DATA BLOCK ->

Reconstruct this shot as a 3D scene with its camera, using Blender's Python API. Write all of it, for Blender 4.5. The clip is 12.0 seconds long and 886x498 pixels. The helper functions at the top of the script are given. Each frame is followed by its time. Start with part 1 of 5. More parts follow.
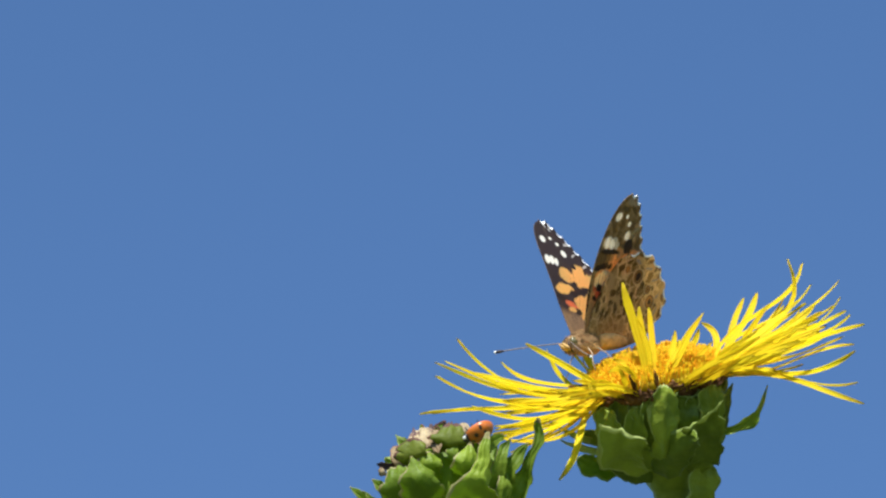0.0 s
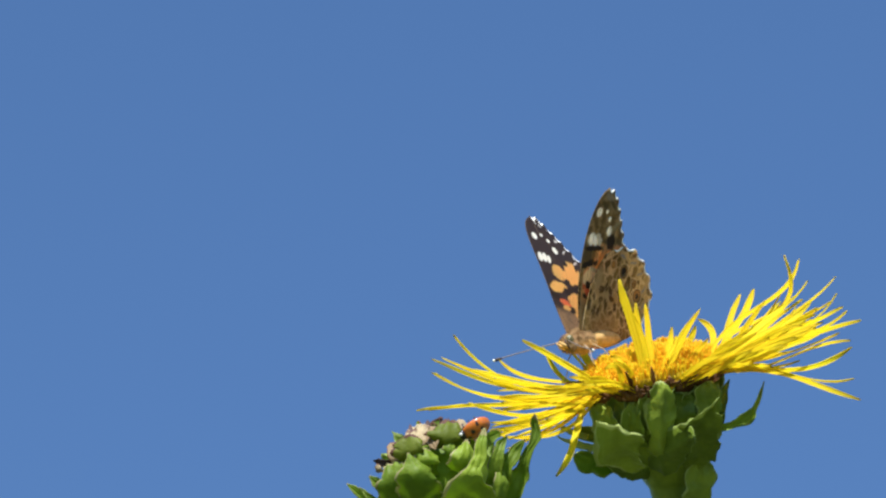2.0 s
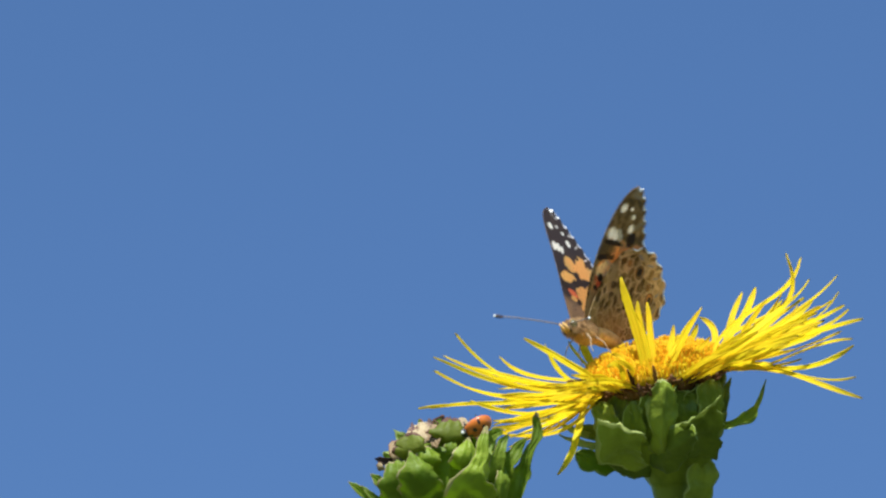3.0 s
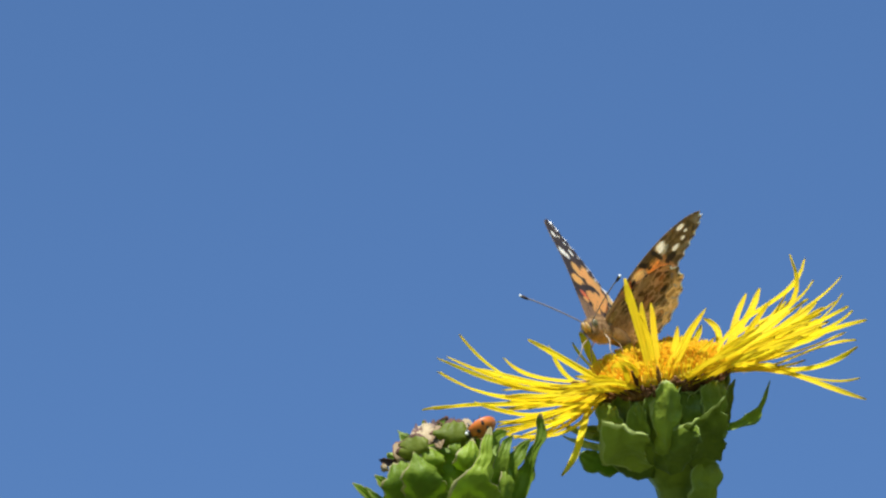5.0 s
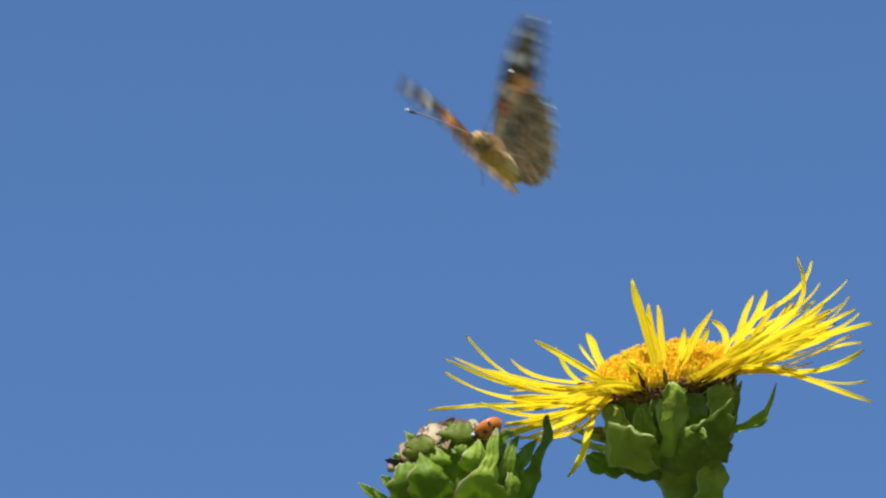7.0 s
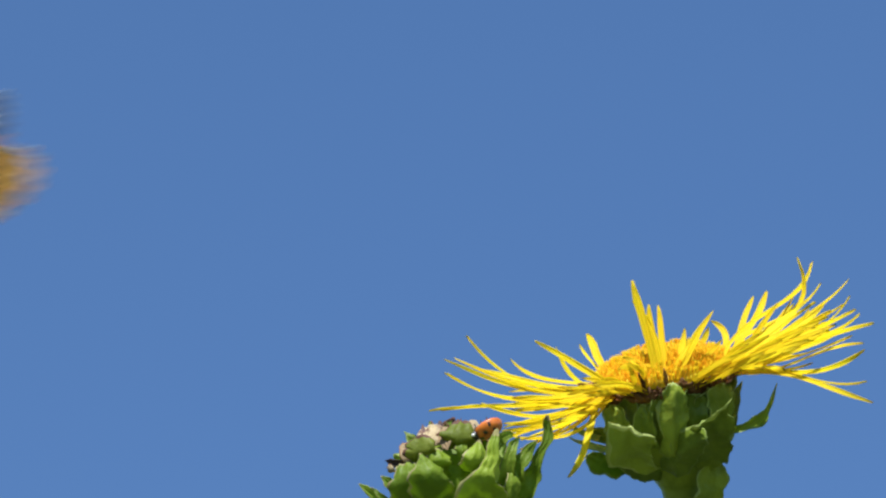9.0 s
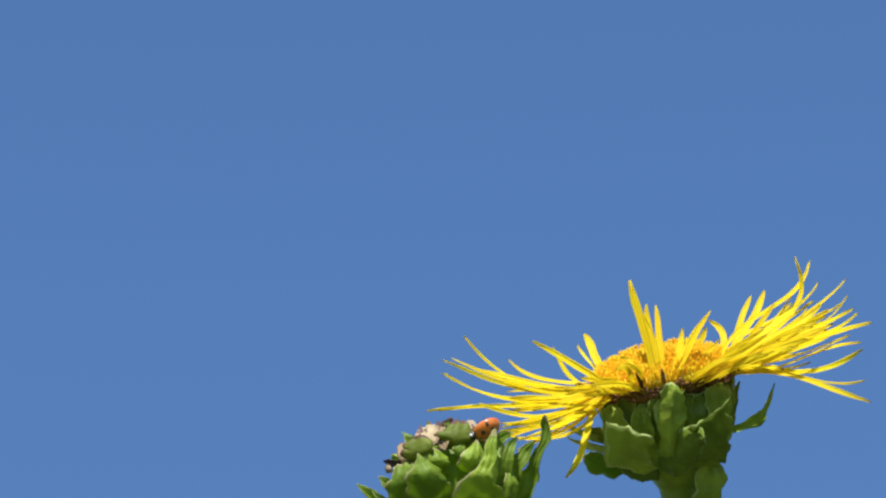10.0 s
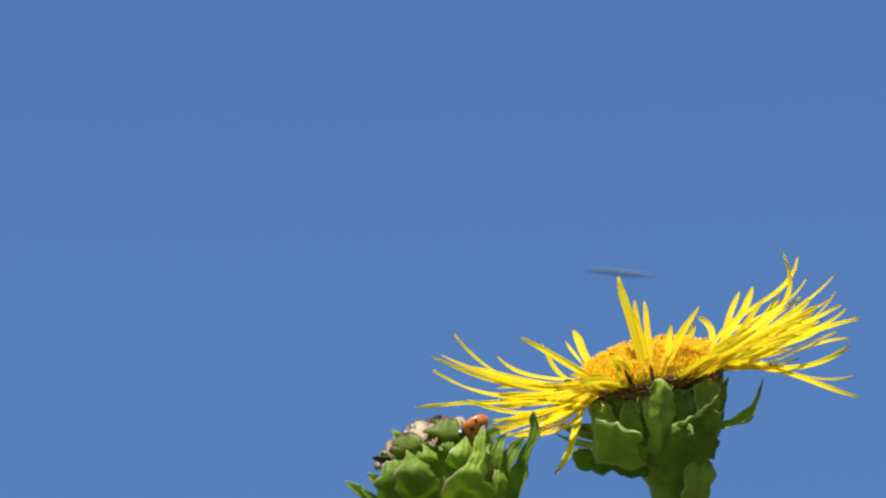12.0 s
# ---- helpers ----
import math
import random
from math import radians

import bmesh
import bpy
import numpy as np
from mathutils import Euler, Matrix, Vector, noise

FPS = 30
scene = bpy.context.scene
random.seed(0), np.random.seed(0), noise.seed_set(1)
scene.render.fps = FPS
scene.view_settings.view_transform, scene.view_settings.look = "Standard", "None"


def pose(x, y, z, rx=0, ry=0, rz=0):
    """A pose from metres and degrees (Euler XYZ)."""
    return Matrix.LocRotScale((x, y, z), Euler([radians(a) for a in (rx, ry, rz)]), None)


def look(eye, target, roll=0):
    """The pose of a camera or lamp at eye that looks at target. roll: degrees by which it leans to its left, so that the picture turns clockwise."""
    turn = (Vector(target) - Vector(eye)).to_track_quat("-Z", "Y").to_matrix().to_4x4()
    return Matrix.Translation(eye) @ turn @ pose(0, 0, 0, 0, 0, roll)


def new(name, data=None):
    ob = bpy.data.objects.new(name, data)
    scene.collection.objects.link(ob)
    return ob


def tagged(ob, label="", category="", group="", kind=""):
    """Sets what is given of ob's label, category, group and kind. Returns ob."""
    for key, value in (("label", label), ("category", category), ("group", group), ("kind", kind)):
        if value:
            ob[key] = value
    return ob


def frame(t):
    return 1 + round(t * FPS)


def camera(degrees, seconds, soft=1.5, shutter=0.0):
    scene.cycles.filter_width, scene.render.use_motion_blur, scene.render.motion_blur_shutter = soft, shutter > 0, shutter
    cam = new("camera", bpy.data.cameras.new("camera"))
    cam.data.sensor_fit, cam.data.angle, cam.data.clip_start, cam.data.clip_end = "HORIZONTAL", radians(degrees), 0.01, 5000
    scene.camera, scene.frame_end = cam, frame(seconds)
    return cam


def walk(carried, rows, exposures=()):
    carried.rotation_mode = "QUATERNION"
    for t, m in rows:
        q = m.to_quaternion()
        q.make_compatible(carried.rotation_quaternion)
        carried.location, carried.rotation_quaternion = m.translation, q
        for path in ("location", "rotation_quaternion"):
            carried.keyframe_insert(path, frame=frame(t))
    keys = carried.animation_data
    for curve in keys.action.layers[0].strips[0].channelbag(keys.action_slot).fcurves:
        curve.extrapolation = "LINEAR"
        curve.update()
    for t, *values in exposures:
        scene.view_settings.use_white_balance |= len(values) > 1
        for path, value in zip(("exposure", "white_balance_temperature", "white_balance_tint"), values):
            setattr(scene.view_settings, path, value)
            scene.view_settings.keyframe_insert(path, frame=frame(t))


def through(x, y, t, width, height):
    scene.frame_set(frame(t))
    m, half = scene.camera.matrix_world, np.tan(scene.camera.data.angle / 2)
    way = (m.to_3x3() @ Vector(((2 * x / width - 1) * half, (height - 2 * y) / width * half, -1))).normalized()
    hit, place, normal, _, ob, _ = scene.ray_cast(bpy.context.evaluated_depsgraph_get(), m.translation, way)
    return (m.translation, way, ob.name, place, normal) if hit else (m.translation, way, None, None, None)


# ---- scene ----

TASK TO COMPLETE -> Repeat verbatim all the material, but not the pictures.

SOLUTION TO THE EXERCISE ->
Reconstruct this shot as a 3D scene with its camera, using Blender's Python API. Write all of it, for Blender 4.5. The clip is 12.0 seconds long and 886x498 pixels. The helper functions at the top of the script are given. Each frame is followed by its time. Start with part 1 of 5. More parts follow.
0.0 s
2.0 s
3.0 s
5.0 s
7.0 s
9.0 s
10.0 s
12.0 s
# ---- helpers ----
import math
import random
from math import radians

import bmesh
import bpy
import numpy as np
from mathutils import Euler, Matrix, Vector, noise

FPS = 30
scene = bpy.context.scene
random.seed(0), np.random.seed(0), noise.seed_set(1)
scene.render.fps = FPS
scene.view_settings.view_transform, scene.view_settings.look = "Standard", "None"


def pose(x, y, z, rx=0, ry=0, rz=0):
    """A pose from metres and degrees (Euler XYZ)."""
    return Matrix.LocRotScale((x, y, z), Euler([radians(a) for a in (rx, ry, rz)]), None)


def look(eye, target, roll=0):
    """The pose of a camera or lamp at eye that looks at target. roll: degrees by which it leans to its left, so that the picture turns clockwise."""
    turn = (Vector(target) - Vector(eye)).to_track_quat("-Z", "Y").to_matrix().to_4x4()
    return Matrix.Translation(eye) @ turn @ pose(0, 0, 0, 0, 0, roll)


def new(name, data=None):
    ob = bpy.data.objects.new(name, data)
    scene.collection.objects.link(ob)
    return ob


def tagged(ob, label="", category="", group="", kind=""):
    """Sets what is given of ob's label, category, group and kind. Returns ob."""
    for key, value in (("label", label), ("category", category), ("group", group), ("kind", kind)):
        if value:
            ob[key] = value
    return ob


def frame(t):
    return 1 + round(t * FPS)


def camera(degrees, seconds, soft=1.5, shutter=0.0):
    scene.cycles.filter_width, scene.render.use_motion_blur, scene.render.motion_blur_shutter = soft, shutter > 0, shutter
    cam = new("camera", bpy.data.cameras.new("camera"))
    cam.data.sensor_fit, cam.data.angle, cam.data.clip_start, cam.data.clip_end = "HORIZONTAL", radians(degrees), 0.01, 5000
    scene.camera, scene.frame_end = cam, frame(seconds)
    return cam


def walk(carried, rows, exposures=()):
    carried.rotation_mode = "QUATERNION"
    for t, m in rows:
        q = m.to_quaternion()
        q.make_compatible(carried.rotation_quaternion)
        carried.location, carried.rotation_quaternion = m.translation, q
        for path in ("location", "rotation_quaternion"):
            carried.keyframe_insert(path, frame=frame(t))
    keys = carried.animation_data
    for curve in keys.action.layers[0].strips[0].channelbag(keys.action_slot).fcurves:
        curve.extrapolation = "LINEAR"
        curve.update()
    for t, *values in exposures:
        scene.view_settings.use_white_balance |= len(values) > 1
        for path, value in zip(("exposure", "white_balance_temperature", "white_balance_tint"), values):
            setattr(scene.view_settings, path, value)
            scene.view_settings.keyframe_insert(path, frame=frame(t))


def through(x, y, t, width, height):
    scene.frame_set(frame(t))
    m, half = scene.camera.matrix_world, np.tan(scene.camera.data.angle / 2)
    way = (m.to_3x3() @ Vector(((2 * x / width - 1) * half, (height - 2 * y) / width * half, -1))).normalized()
    hit, place, normal, _, ob, _ = scene.ray_cast(bpy.context.evaluated_depsgraph_get(), m.translation, way)
    return (m.translation, way, ob.name, place, normal) if hit else (m.translation, way, None, None, None)


# ---- scene ----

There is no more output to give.